Every social movement needs someone to tell its tale, and like an urban Virgil, Greg Sherwin is the self-appointed guide to San Francisco’s increasingly obsessed coffee culture, chronicled in
“The Brave New World of Coffee." Since 2003, the UC-trained bioengineer and Chicago transplant has visited more than 500 San Francisco cafés—many of them fetid and fluorescent-lit—and sipped their espressos, assessed their flaws and virtues, and ranked them online. Sifting through links on Sherwin’s blog,
theshot.coffeeratings.com, you get the impression of a droll, diligent man whose persistence is matched only by his capacity for self-abuse.

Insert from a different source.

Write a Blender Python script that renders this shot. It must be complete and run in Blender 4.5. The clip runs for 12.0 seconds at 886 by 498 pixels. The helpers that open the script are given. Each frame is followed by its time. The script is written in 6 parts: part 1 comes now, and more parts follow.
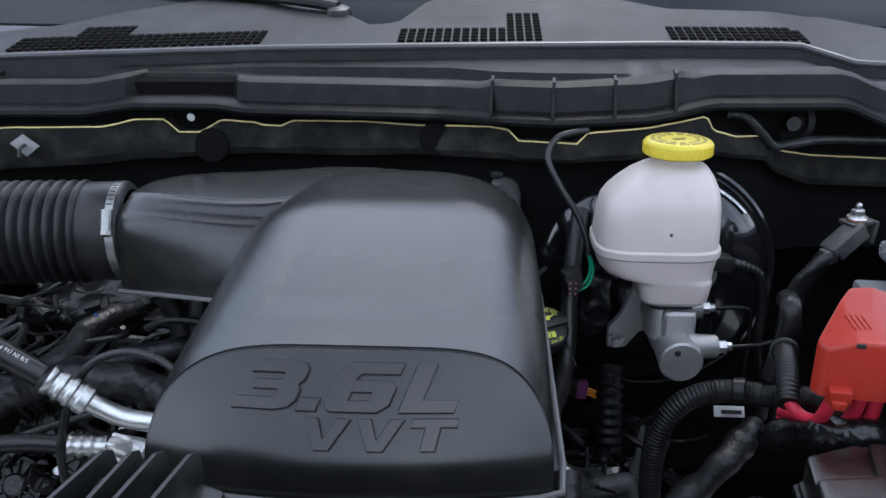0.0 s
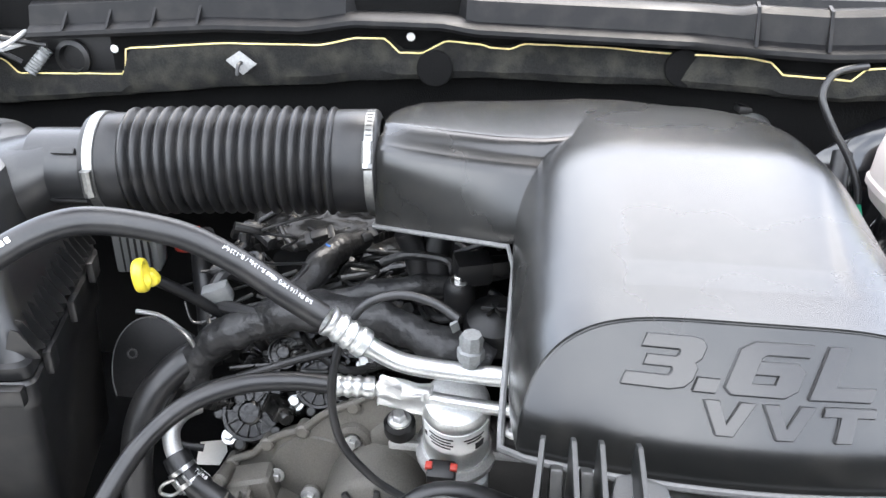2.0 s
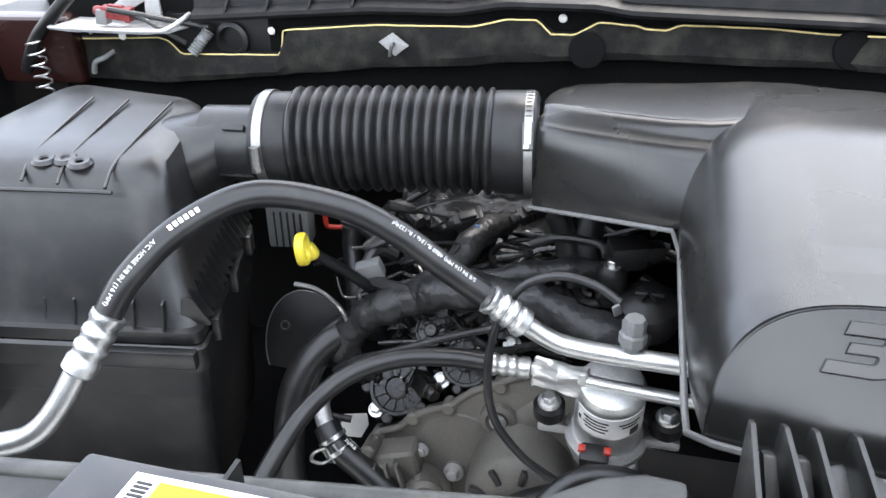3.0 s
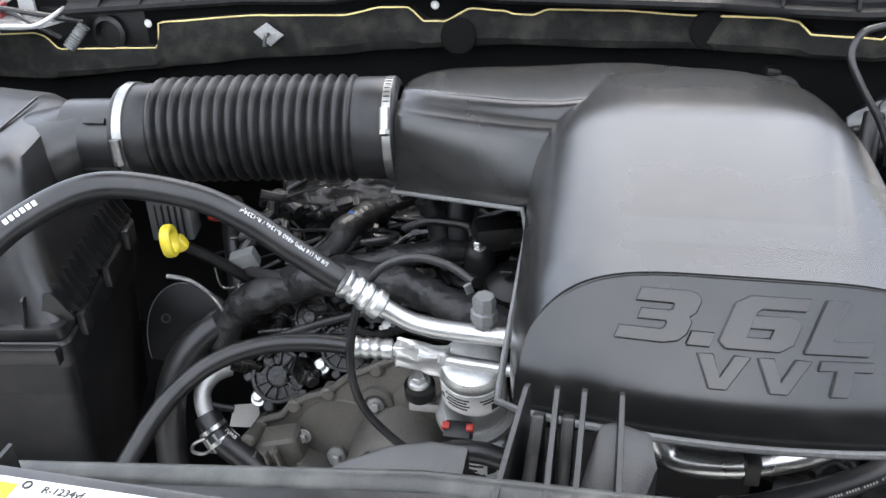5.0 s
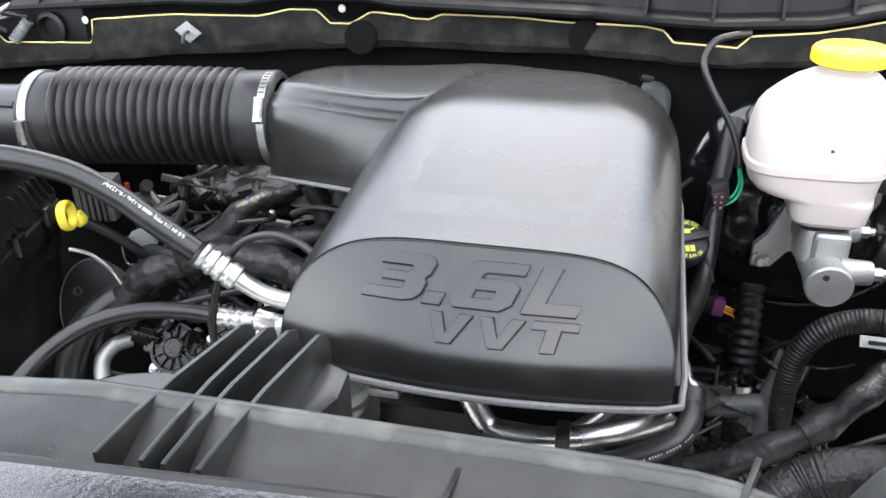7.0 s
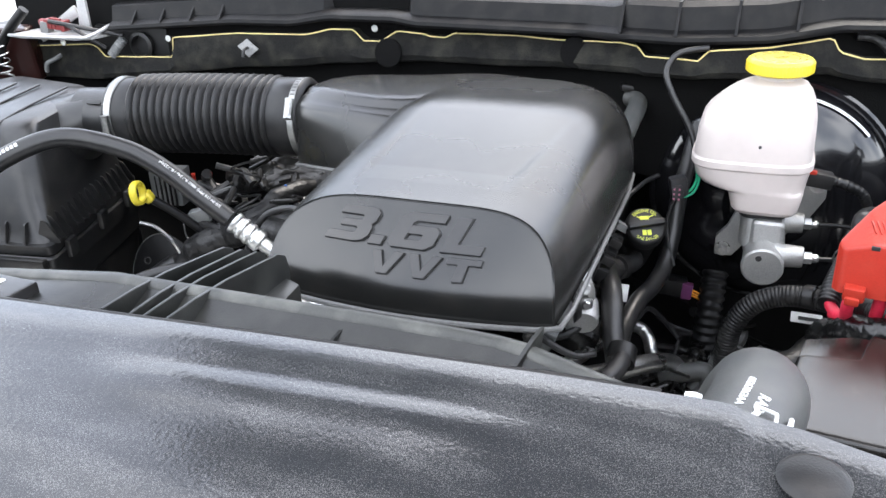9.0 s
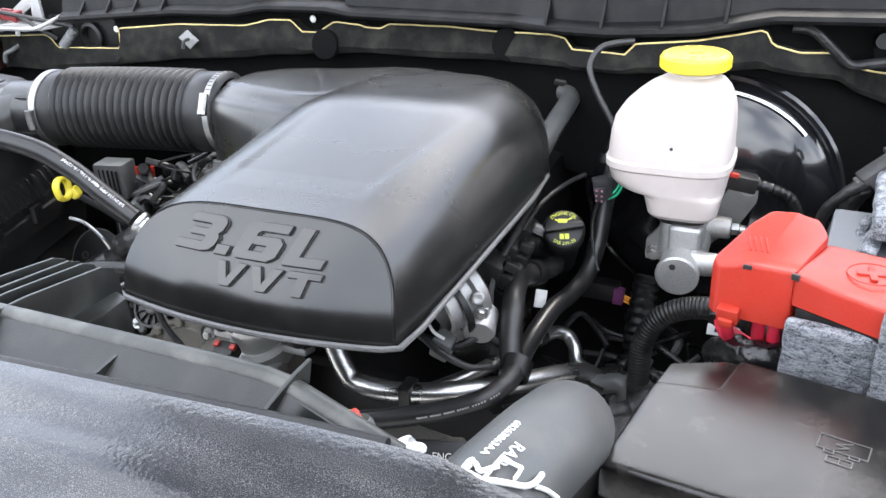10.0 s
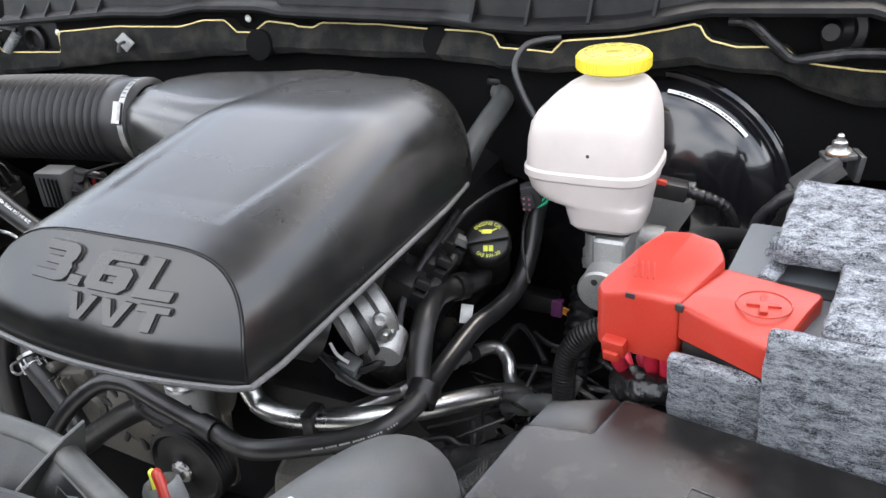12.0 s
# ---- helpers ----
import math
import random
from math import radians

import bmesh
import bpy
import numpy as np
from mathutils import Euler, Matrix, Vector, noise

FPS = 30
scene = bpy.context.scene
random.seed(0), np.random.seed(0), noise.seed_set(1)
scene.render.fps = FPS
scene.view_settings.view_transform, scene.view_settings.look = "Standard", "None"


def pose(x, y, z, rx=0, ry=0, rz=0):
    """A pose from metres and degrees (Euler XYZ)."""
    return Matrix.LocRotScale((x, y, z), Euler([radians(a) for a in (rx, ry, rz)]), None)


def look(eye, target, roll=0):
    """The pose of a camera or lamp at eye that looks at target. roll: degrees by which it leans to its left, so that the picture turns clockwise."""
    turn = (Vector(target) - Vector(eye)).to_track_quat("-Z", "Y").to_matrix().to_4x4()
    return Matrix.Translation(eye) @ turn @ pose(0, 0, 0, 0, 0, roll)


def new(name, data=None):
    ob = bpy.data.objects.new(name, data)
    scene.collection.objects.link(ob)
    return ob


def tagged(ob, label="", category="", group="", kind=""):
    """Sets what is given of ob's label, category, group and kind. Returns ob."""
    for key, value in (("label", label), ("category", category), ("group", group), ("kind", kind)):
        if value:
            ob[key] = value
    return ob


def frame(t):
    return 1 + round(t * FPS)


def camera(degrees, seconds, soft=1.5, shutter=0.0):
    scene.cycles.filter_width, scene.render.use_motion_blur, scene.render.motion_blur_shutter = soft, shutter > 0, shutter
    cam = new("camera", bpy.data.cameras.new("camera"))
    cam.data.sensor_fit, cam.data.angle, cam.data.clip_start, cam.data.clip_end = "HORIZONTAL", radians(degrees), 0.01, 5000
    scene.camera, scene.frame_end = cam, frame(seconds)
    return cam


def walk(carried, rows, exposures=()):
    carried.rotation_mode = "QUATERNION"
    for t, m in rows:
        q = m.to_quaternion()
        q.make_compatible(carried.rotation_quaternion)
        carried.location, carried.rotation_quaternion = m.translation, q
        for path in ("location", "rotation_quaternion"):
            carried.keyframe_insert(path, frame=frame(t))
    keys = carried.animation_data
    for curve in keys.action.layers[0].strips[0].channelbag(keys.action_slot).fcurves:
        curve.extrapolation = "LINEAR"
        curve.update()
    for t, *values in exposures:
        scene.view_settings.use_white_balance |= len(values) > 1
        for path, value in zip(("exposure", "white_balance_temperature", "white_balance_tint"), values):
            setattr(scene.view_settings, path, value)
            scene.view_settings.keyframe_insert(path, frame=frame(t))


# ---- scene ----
cam = camera(56.3, 12.0)
METRES, EYE, TILT, LEAN, TURN = 1.2, 1.5, -20.5, 0.0, 3.0
ROWS = [
    (0.0, 0.0, 0.0, 0.0, -0.0, 0.0, -0.0),
    (0.5, 0.0007, 0.0364, 0.0133, -0.64, -3.19, -0.77),
    (1.0, -0.0568, 0.0411, 0.0239, -1.59, -4.88, -0.32),
    (1.5, -0.1306, 0.0388, 0.0283, -0.92, -5.74, -0.91),
    (2.0, -0.1847, 0.0371, 0.0272, 3.67, -6.65, -1.98),
    (2.5, -0.2224, 0.0343, 0.0224, 8.65, -7.36, -2.85),
    (2.7, -0.2324, 0.0309, 0.0201, 10.3802, -7.6289, -3.0559),
    (4.3, -0.205, 0.0256, 0.018, 10.7326, -8.0911, -2.4186),
    (4.5, -0.1912, 0.0282, 0.0182, 10.19, -8.17, -2.11),
    (5.0, -0.1533, 0.031, 0.0168, 7.34, -8.2, -1.29),
    (5.5, -0.1112, 0.0354, 0.0144, 6.76, -8.12, -1.1),
    (6.0, -0.0665, 0.0366, 0.0122, 7.06, -7.89, -1.49),
    (6.5, -0.0244, 0.0279, 0.006, 8.26, -7.54, -1.93),
    (6.7, -0.0106, 0.0191, 0.0041, 8.9999, -7.3569, -2.4475),
    (8.3, 0.0957, -0.0886, -0.0267, 15.3843, -6.1848, -3.8814),
    (8.5, 0.1127, -0.0998, -0.0289, 15.99, -5.98, -4.1),
    (9.0, 0.1473, -0.1107, -0.0301, 17.22, -5.52, -4.32),
    (9.5, 0.193, -0.0798, -0.0175, 18.62, -6.02, -3.95),
    (10.0, 0.2661, -0.0336, -0.001, 20.54, -7.09, -4.54),
    (10.5, 0.3214, -0.0012, 0.0071, 23.01, -7.74, -5.26),
    (11.0, 0.3571, 0.0186, 0.01, 25.18, -8.02, -5.56),
    (11.5, 0.3551, 0.0315, 0.0165, 24.54, -8.26, -5.27),
    (12.0, 0.3458, 0.0505, 0.0268, 22.55, -8.24, -3.47),
]
EXPOSURES = [(0.0, 0.56, 5680, 10), (0.25, 0.92, 5810, 10), (0.5, 1.48, 6000, 10), (1.0, 1.98, 6280, 10), (1.5, 2.13, 6380, 10), (2.0, 2.46, 6380, 10), (2.5, 2.56, 6480, 10), (2.7, 2.35, 6380, 10), (4.3, 1.08, 6180, 10), (4.6, 1.10, 6200, 10), (5.0, 1.72, 6340, 10), (5.5, 2.18, 6500, 10), (6.7, 2.14, 6490, 10), (8.5, 1.84, 6450, 10), (9.0, 1.82, 6380, 10), (10.5, 2.04, 6330, 10), (11.0, 1.79, 6380, 10), (12.0, 1.64, 6510, 10)]
walk(cam, [(t, pose(0, 0, EYE, TILT, LEAN, TURN) @ pose(METRES * x, METRES * y, METRES * z, 90 + pitch, roll, yaw)) for t, x, y, z, yaw, pitch, roll in ROWS], EXPOSURES)

# ---- light: shade under the raised hood, bright sky all round ----
world = bpy.data.worlds.new("sky")
scene.world = world
world.use_nodes = True
wn = world.node_tree
sky = wn.nodes.new("ShaderNodeTexSky")
sky.sky_type = "NISHITA"
sky.sun_disc = False
SUN_ELEV, SUN_TURN = 64.0, 14.0
sky.sun_elevation, sky.sun_rotation = radians(SUN_ELEV), radians(SUN_TURN)
sky.dust_density = 4.0
sky.ozone_density = 2.0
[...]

On the bleakest of his journeys, Sherwin ferried himself to a Market Street outpost of Lee’s Deli, where he forced down a beverage as black and foul as Orc’s blood. The “nastiest espresso” in the city, he declared. Prospects grew no cheerier downtown at Happy Donuts (“sad espresso”) or at Hungry Joe’s on Church Street, which traffics in a “flat and metallic” beverage bursting with the flavors Sherwin might have encountered by sticking out his tongue and “licking the machine.” It’s all enough to drive a coffee lover to despair, although Lee’s no longer serves espresso, and Hungry Joe’s has since gone out of business.
But just as the reader begins to lose all hope, Sherwin’s reviews grow brighter and more upbeat, with hints of clove and a hazelnut finish. Full body. Robust crema. Chocolaty aroma. You get the picture.
“When I started,” Sherwin says, “there was plenty of terrible coffee out there, and there still is. But there are also more people doing it right.”
Blue Bottle Café, which Sherwin calls no less than a “coffee cathedral,” always receives his highest ranking. “When you come across them, it’s a revelation. You think, ‘Ah, so
this is what it’s supposed to be.’ ” Drop by for an espresso, then read Sherwin’s description of its “flavor of roasted tobacco with an edge of sweeter honey.” You can almost understand what he’s talking about.